▸ **What is expected**
Go through the data below and copy it exactly, skipping every picture.

** START **

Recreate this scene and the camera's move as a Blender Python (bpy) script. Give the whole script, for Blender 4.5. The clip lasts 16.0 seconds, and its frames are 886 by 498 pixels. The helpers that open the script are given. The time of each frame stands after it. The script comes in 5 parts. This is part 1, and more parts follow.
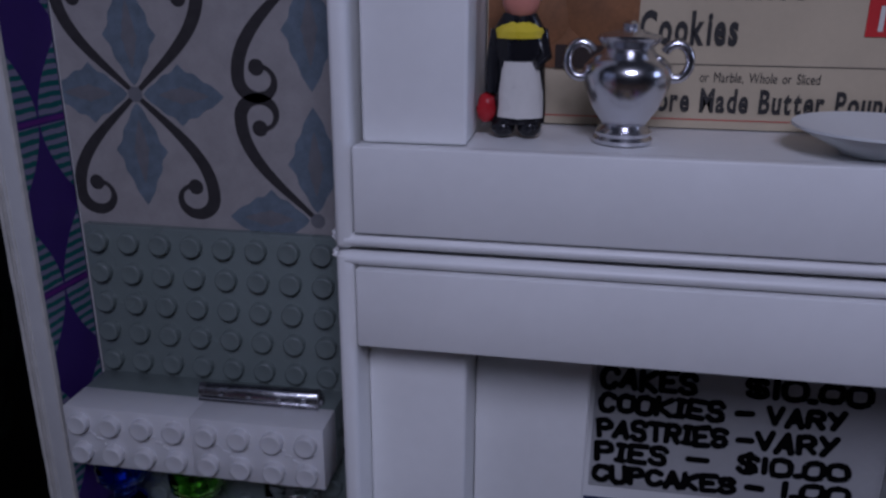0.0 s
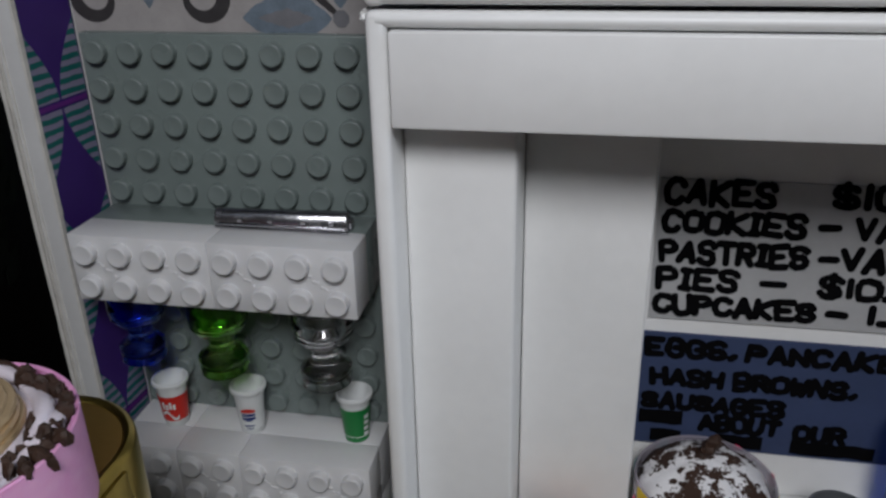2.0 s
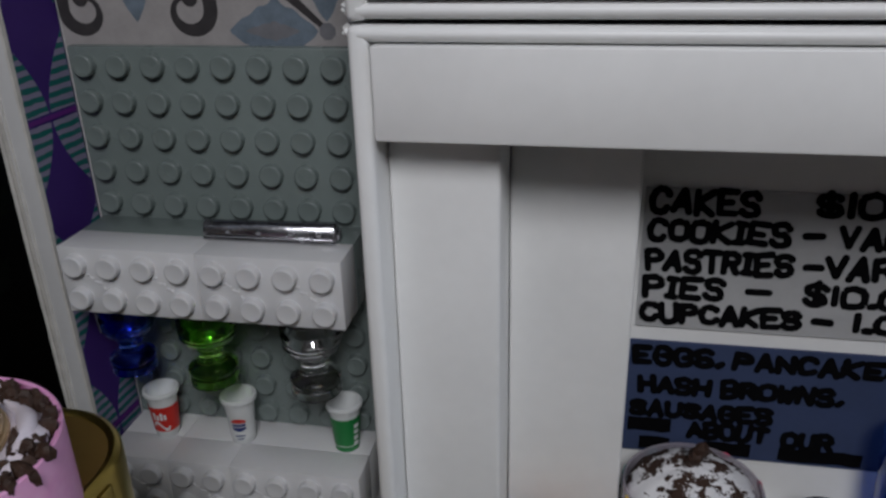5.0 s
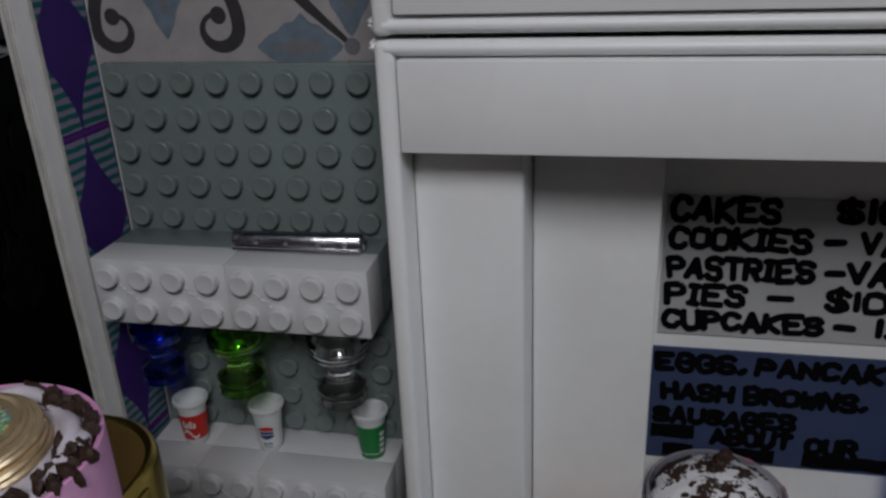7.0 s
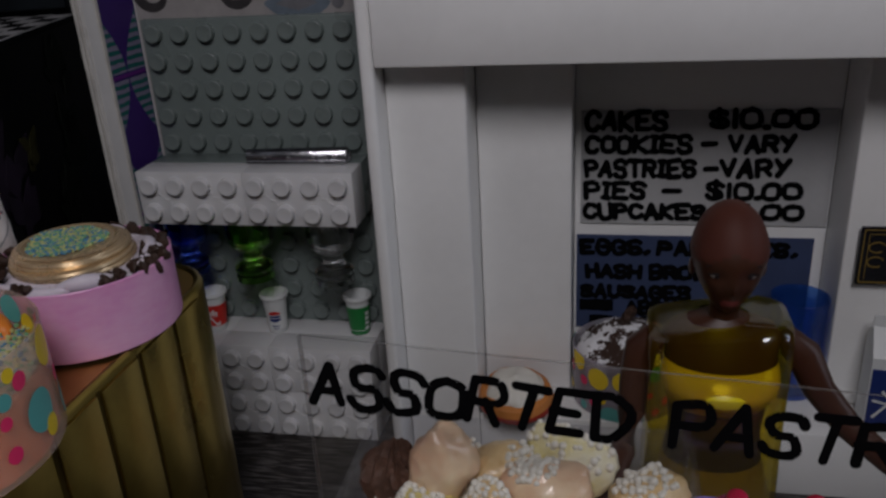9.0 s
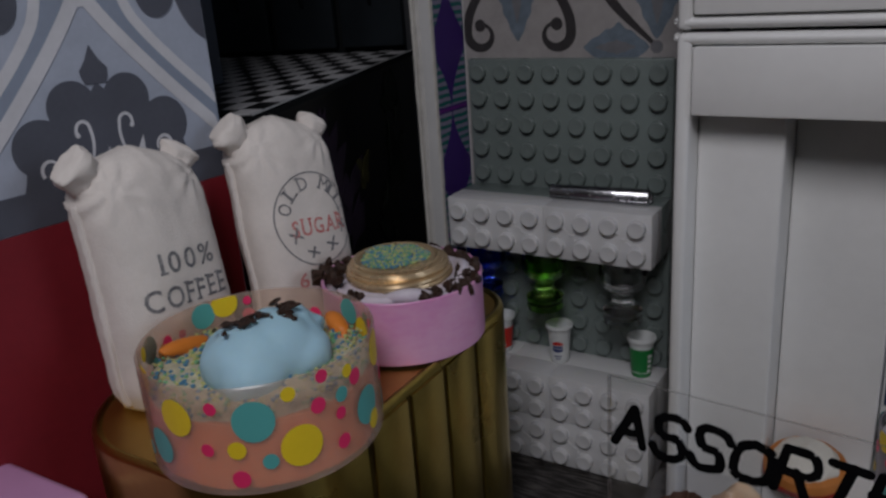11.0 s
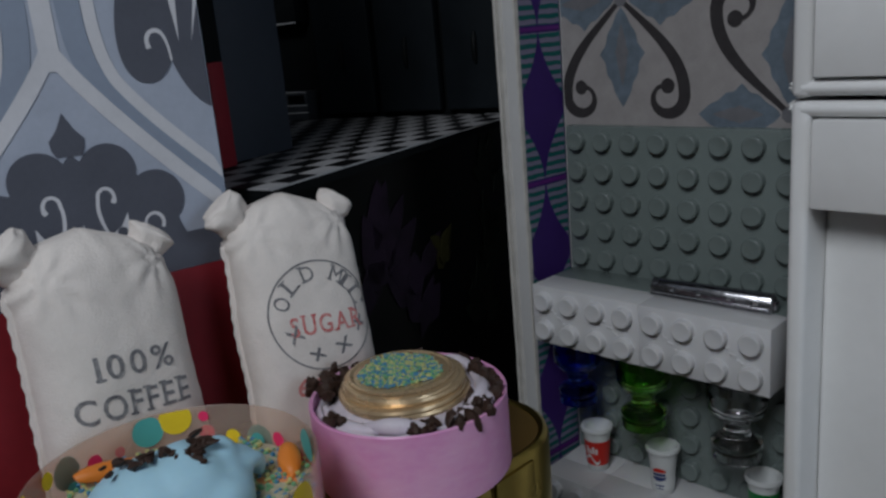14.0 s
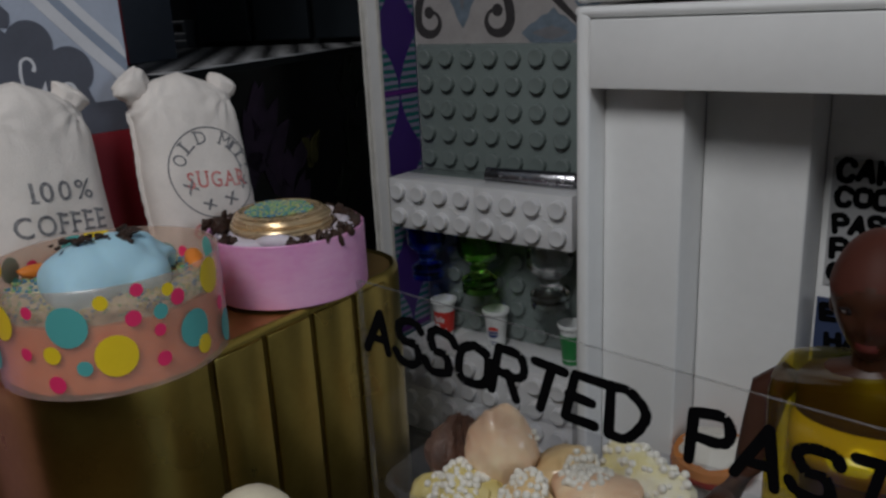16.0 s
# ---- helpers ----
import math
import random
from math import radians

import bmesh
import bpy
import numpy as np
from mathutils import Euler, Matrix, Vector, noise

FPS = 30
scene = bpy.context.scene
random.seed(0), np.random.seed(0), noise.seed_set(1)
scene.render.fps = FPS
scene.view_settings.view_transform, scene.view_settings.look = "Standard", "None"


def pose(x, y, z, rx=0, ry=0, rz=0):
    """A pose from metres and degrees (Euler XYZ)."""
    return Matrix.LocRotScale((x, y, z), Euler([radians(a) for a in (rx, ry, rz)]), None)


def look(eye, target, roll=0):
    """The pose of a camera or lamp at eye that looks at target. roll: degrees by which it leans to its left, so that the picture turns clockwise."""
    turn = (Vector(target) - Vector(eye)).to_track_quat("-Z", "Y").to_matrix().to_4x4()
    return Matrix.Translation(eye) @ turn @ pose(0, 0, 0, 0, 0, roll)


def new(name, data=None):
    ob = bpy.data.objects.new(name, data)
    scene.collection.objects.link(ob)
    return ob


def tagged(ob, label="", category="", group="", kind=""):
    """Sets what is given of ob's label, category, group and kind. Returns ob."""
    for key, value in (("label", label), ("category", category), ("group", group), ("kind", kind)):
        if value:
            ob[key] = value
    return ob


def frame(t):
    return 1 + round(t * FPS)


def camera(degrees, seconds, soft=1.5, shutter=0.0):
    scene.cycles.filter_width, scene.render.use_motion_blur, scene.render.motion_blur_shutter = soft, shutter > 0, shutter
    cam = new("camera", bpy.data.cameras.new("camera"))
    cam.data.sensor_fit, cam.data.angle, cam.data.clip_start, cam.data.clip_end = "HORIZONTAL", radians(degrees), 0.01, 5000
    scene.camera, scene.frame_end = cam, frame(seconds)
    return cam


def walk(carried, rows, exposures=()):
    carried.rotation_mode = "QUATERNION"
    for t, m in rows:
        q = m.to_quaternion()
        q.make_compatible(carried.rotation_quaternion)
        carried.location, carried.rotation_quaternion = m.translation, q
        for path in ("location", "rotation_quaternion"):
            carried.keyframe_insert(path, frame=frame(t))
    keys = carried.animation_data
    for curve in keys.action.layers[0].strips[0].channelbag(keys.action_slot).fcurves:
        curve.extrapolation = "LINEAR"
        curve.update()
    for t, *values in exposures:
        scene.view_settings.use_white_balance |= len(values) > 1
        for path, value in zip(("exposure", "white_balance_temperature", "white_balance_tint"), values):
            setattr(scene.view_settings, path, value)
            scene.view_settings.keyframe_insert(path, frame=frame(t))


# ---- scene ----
cam = camera(57.0, 16.0, soft=2.6)
PATH = [
    (0, (0.0294, -0.0198, 0.3769), (-0.2847, 1.8429, -0.2801), 0.28),
    (0.5, (0.0085, -0.0251, 0.3444), (-0.3228, 1.82, -0.3526), 0.11),
    (1, (0.0004, -0.0173, 0.324), (-0.3249, 1.8172, -0.4032), -0.07),
    (1.5, (0.0109, -0.0066, 0.3184), (-0.3399, 1.8095, -0.4422), -1.2),
    (2, (0.0175, 0.001, 0.3136), (-0.3416, 1.7871, -0.5115), -1.28),
    (2.5, (0.0199, 0.001, 0.3187), (-0.3254, 1.7894, -0.5076), -1.46),
    (3, (0.0221, 0.0007, 0.3109), (-0.3014, 1.7912, -0.5194), -2.03),
    (3.5, (0.0219, -0.0007, 0.3107), (-0.3046, 1.7914, -0.515), -1.87),
    (4, (0.0223, 0.0012, 0.3118), (-0.32, 1.7889, -0.517), -1.6),
    (6.5, (0.0229, -0.0004, 0.321), (-0.3659, 1.7976, -0.464), -2.25),
    (7, (0.0214, -0.0053, 0.3179), (-0.3806, 1.7891, -0.4686), -2.56),
    (7.5, (0.0299, -0.0154, 0.3184), (-0.3349, 1.7888, -0.4636), -2.37),
    (8, (0.0428, -0.04, 0.3214), (-0.3061, 1.769, -0.4569), -2.36),
    (8.5, (0.0537, -0.0825, 0.312), (-0.2885, 1.7393, -0.4388), -2.68),
    (9, (0.0572, -0.117, 0.3076), (-0.3271, 1.6862, -0.4676), -3.39),
    (9.5, (0.0565, -0.1382, 0.3092), (-0.4328, 1.6425, -0.4588), -3.2),
    (10, (0.0484, -0.1605, 0.3158), (-0.59, 1.5751, -0.4459), -3.64),
    (12.5, (0.0584, -0.0381, 0.3111), (-1.2987, 1.3384, -0.2022), -5.32),
    (13, (0.0741, -0.022, 0.3039), (-1.2914, 1.3452, -0.2123), -6.63),
    (13.5, (0.074, -0.0227, 0.3063), (-1.2835, 1.3529, -0.2086), -5.67),
    (14, (0.0604, -0.0332, 0.3099), (-1.3297, 1.3117, -0.1989), -5.07),
    (14.5, (0.0651, -0.047, 0.3091), (-1.316, 1.3105, -0.1908), -4.97),
    (15, (0.0772, -0.0629, 0.2984), (-1.2604, 1.3231, -0.24), -4.38),
    (15.5, (0.1118, -0.0735, 0.2851), (-1.1055, 1.4023, -0.298), -3.59),
    (16, (0.1236, -0.1016, 0.282), (-1.0177, 1.4349, -0.2984), -2.85),
]
EXPOSURES = ((0.0, -1.32, 5200, 30), (0.5, -0.35, 5150, 26), (1.0, -0.05, 5700, 14), (1.5, -0.1, 6100, 8), (2.0, -0.15, 6200, 11), (4.0, -0.25, 6200, 12), (6.5, -0.65, 6200, 12), (8.0, -0.87, 6250, 13), (9.0, -1.17, 6350, 17), (9.5, -1.27, 6400, 17),
             (10.0, -1.25, 6450, 19), (12.5, -0.9, 5950, 8), (14.5, -0.85, 6000, 9), (16.0, -0.9, 6300, 10))
walk(cam, [(t, look(eye, target, roll)) for t, eye, target, roll in PATH], EXPOSURES)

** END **

▸ **Answer in full**
Recreate this scene and the camera's move as a Blender Python (bpy) script. Give the whole script, for Blender 4.5. The clip lasts 16.0 seconds, and its frames are 886 by 498 pixels. The helpers that open the script are given. The time of each frame stands after it. The script comes in 5 parts. This is part 1, and more parts follow.
0.0 s
2.0 s
5.0 s
7.0 s
9.0 s
11.0 s
14.0 s
16.0 s
# ---- helpers ----
import math
import random
from math import radians

import bmesh
import bpy
import numpy as np
from mathutils import Euler, Matrix, Vector, noise

FPS = 30
scene = bpy.context.scene
random.seed(0), np.random.seed(0), noise.seed_set(1)
scene.render.fps = FPS
scene.view_settings.view_transform, scene.view_settings.look = "Standard", "None"


def pose(x, y, z, rx=0, ry=0, rz=0):
    """A pose from metres and degrees (Euler XYZ)."""
    return Matrix.LocRotScale((x, y, z), Euler([radians(a) for a in (rx, ry, rz)]), None)


def look(eye, target, roll=0):
    """The pose of a camera or lamp at eye that looks at target. roll: degrees by which it leans to its left, so that the picture turns clockwise."""
    turn = (Vector(target) - Vector(eye)).to_track_quat("-Z", "Y").to_matrix().to_4x4()
    return Matrix.Translation(eye) @ turn @ pose(0, 0, 0, 0, 0, roll)


def new(name, data=None):
    ob = bpy.data.objects.new(name, data)
    scene.collection.objects.link(ob)
    return ob


def tagged(ob, label="", category="", group="", kind=""):
    """Sets what is given of ob's label, category, group and kind. Returns ob."""
    for key, value in (("label", label), ("category", category), ("group", group), ("kind", kind)):
        if value:
            ob[key] = value
    return ob


def frame(t):
    return 1 + round(t * FPS)


def camera(degrees, seconds, soft=1.5, shutter=0.0):
    scene.cycles.filter_width, scene.render.use_motion_blur, scene.render.motion_blur_shutter = soft, shutter > 0, shutter
    cam = new("camera", bpy.data.cameras.new("camera"))
    cam.data.sensor_fit, cam.data.angle, cam.data.clip_start, cam.data.clip_end = "HORIZONTAL", radians(degrees), 0.01, 5000
    scene.camera, scene.frame_end = cam, frame(seconds)
    return cam


def walk(carried, rows, exposures=()):
    carried.rotation_mode = "QUATERNION"
    for t, m in rows:
        q = m.to_quaternion()
        q.make_compatible(carried.rotation_quaternion)
        carried.location, carried.rotation_quaternion = m.translation, q
        for path in ("location", "rotation_quaternion"):
            carried.keyframe_insert(path, frame=frame(t))
    keys = carried.animation_data
    for curve in keys.action.layers[0].strips[0].channelbag(keys.action_slot).fcurves:
        curve.extrapolation = "LINEAR"
        curve.update()
    for t, *values in exposures:
        scene.view_settings.use_white_balance |= len(values) > 1
        for path, value in zip(("exposure", "white_balance_temperature", "white_balance_tint"), values):
            setattr(scene.view_settings, path, value)
            scene.view_settings.keyframe_insert(path, frame=frame(t))


# ---- scene ----
cam = camera(57.0, 16.0, soft=2.6)
PATH = [
    (0, (0.0294, -0.0198, 0.3769), (-0.2847, 1.8429, -0.2801), 0.28),
    (0.5, (0.0085, -0.0251, 0.3444), (-0.3228, 1.82, -0.3526), 0.11),
    (1, (0.0004, -0.0173, 0.324), (-0.3249, 1.8172, -0.4032), -0.07),
    (1.5, (0.0109, -0.0066, 0.3184), (-0.3399, 1.8095, -0.4422), -1.2),
    (2, (0.0175, 0.001, 0.3136), (-0.3416, 1.7871, -0.5115), -1.28),
    (2.5, (0.0199, 0.001, 0.3187), (-0.3254, 1.7894, -0.5076), -1.46),
    (3, (0.0221, 0.0007, 0.3109), (-0.3014, 1.7912, -0.5194), -2.03),
    (3.5, (0.0219, -0.0007, 0.3107), (-0.3046, 1.7914, -0.515), -1.87),
    (4, (0.0223, 0.0012, 0.3118), (-0.32, 1.7889, -0.517), -1.6),
    (6.5, (0.0229, -0.0004, 0.321), (-0.3659, 1.7976, -0.464), -2.25),
    (7, (0.0214, -0.0053, 0.3179), (-0.3806, 1.7891, -0.4686), -2.56),
    (7.5, (0.0299, -0.0154, 0.3184), (-0.3349, 1.7888, -0.4636), -2.37),
    (8, (0.0428, -0.04, 0.3214), (-0.3061, 1.769, -0.4569), -2.36),
    (8.5, (0.0537, -0.0825, 0.312), (-0.2885, 1.7393, -0.4388), -2.68),
    (9, (0.0572, -0.117, 0.3076), (-0.3271, 1.6862, -0.4676), -3.39),
    (9.5, (0.0565, -0.1382, 0.3092), (-0.4328, 1.6425, -0.4588), -3.2),
    (10, (0.0484, -0.1605, 0.3158), (-0.59, 1.5751, -0.4459), -3.64),
    (12.5, (0.0584, -0.0381, 0.3111), (-1.2987, 1.3384, -0.2022), -5.32),
    (13, (0.0741, -0.022, 0.3039), (-1.2914, 1.3452, -0.2123), -6.63),
    (13.5, (0.074, -0.0227, 0.3063), (-1.2835, 1.3529, -0.2086), -5.67),
    (14, (0.0604, -0.0332, 0.3099), (-1.3297, 1.3117, -0.1989), -5.07),
    (14.5, (0.0651, -0.047, 0.3091), (-1.316, 1.3105, -0.1908), -4.97),
    (15, (0.0772, -0.0629, 0.2984), (-1.2604, 1.3231, -0.24), -4.38),
    (15.5, (0.1118, -0.0735, 0.2851), (-1.1055, 1.4023, -0.298), -3.59),
    (16, (0.1236, -0.1016, 0.282), (-1.0177, 1.4349, -0.2984), -2.85),
]
EXPOSURES = ((0.0, -1.32, 5200, 30), (0.5, -0.35, 5150, 26), (1.0, -0.05, 5700, 14), (1.5, -0.1, 6100, 8), (2.0, -0.15, 6200, 11), (4.0, -0.25, 6200, 12), (6.5, -0.65, 6200, 12), (8.0, -0.87, 6250, 13), (9.0, -1.17, 6350, 17), (9.5, -1.27, 6400, 17),
             (10.0, -1.25, 6450, 19), (12.5, -0.9, 5950, 8), (14.5, -0.85, 6000, 9), (16.0, -0.9, 6300, 10))
walk(cam, [(t, look(eye, target, roll)) for t, eye, target, roll in PATH], EXPOSURES)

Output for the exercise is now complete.